Here is an example with std::vector:
#include <math.h>
#include <iostream>
#include <vector>
double Calc_H(double Q, double Head, std::vector<double> const& constants)
{
return (constants[0] * pow(Q, 4) + constants[1] * pow(Q, 3) + constants[2] * pow(Q, 2) + constants[3] * Q + constants[4] - Head);
}
double Calc_dH(double Q, std::vector<double> const& constants)
{
return (4 * constants[0] * pow(Q, 3) + 3 * constants[1] * pow(Q, 2) + 2 * constants[2] * Q + constants[3]);
}
double NewtonRaphson(double Head, double first_guess, double max_error, std::vector<double> const& constants)
{
double Q_iter = first_guess;
int iter_counter = 1;
std::cout << constants.data() << std::endl << constants[0] << std::endl << constants[1] << std::endl;
while (abs(Calc_H(Q_iter, Head, constants)) > max_error && iter_counter < 1000)
{
Q_iter = Q_iter - Calc_H(Q_iter, Head, constants) / Calc_dH(Q_iter, constants);
iter_counter++;
}
return Q_iter;
}
std::vector<double> Calc_constants(double freq)
{
std::vector<double> constants(6);
constants[0] = -1.2363 + 2.3490 / 10 * freq - 1.3754 / 100 * pow(freq, 2) + 2.9027 / 10000 * pow(freq, 3) - 2.0004 / 1000000 * pow(freq, 4);
constants[1] = 1.9547 - 4.5413 / 10 * freq + 3.5392 / 100 * pow(freq, 2) - 8.1716 / 10000 * pow(freq, 3) + 5.9227 / 1000000 * pow(freq, 4);
constants[2] = -5.3522 - 4.5413 / 10 * freq - 1.3311 / 100 * pow(freq, 2) + 4.8787 / 10000 * pow(freq, 3) - 4.8767 / 1000000 * pow(freq, 4);
constants[3] = 3.8894 / 100 + 3.5888 / 10 * freq + 1.0024 / 100 * pow(freq, 2) - 5.6565 / 10000 * pow(freq, 3) + 7.5172 / 1000000 * pow(freq, 4);
constants[4] = -8.1649 + 5.4525 / 10 * freq - 3.2415 / 100 * pow(freq, 2) + 8.9033 / 10000 * pow(freq, 3) - 9.0927 / 1000000 * pow(freq, 4);
constants[5] = 2.1180 / 10 + 5.0018 / 100 * freq + 6.0490 / 1000 * pow(freq, 2) - 1.5707 / 100000 * pow(freq, 3) + 3.7572 / 10000000 * pow(freq, 4);
return constants;
}
int main()
{
//Determine constants based on freq (see manual pump)
double freq;
std::cin >> freq;
double head;
std::cin >> head;
std::vector<double> constants = Calc_constants(freq);
std::cout << constants[0] << std::endl << constants[1] << std::endl << constants.data() << std::endl;
std::cout << NewtonRaphson(head, 0, 0.001, constants) << std::endl;
std::cin >> freq;
return 0;
}
(I've also modified the while loop to what I guess is what you intended.)

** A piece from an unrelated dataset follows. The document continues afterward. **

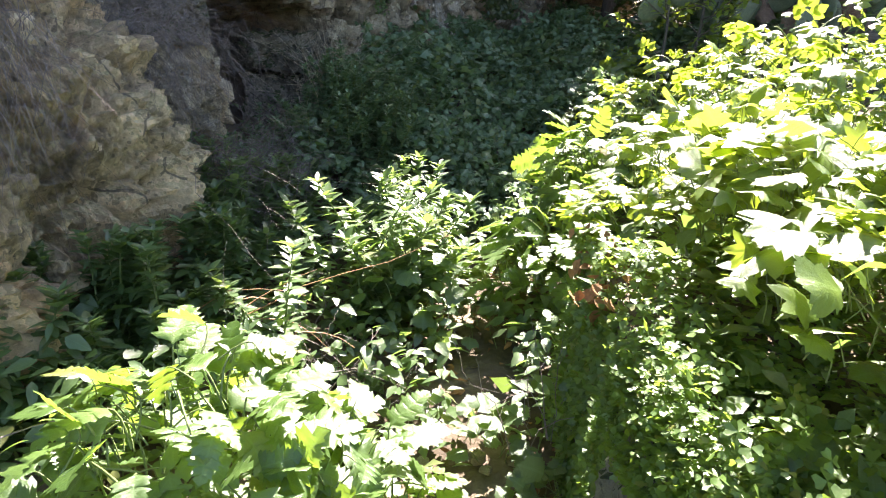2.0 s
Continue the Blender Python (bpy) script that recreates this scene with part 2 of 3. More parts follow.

As you can see, element access has the same syntax as C arrays. A pointer to the data encapsulated by the std::vector is obtained with data(). I've added this since your original code printed the address of the array; you will rarely need data() in your real code for this kind of application.
Now, as far as your original code is concerned:
double * Calc_constants(double freq)
{
double * pointer;
double constants[6];
// ...
pointer = constants;
return pointer;
}
This simply produces undefined behaviour. constants is a local variable. The six elements you create here are destroyed when the function returns, yet you keep a pointer to them. The C++ language makes no guarantees as to what will happen, should you try to dereference that pointer later on (as you do). With some luck, the program would have crashed immediately, showing you that there is a serious error, rather than generating nonsense output.
You were a bit unlucky as well not to get a compiler warning for this. Had you not used the redundant pointer variable, then you might have received a warning (at least with VC 2013).
Simple example:
double * Calc_constants()
{
double constants[6];
return constants;
}
int main()
{
double* ptr = Calc_constants();
}
VC 2013 warning:
warning C4172: returning address of local variable or temporary
With std::vector, the data is allocated internally such that you can safely return objects. You can use standard container objects as safely as simple ints, without raw-pointer complexities sprinkled all over your code.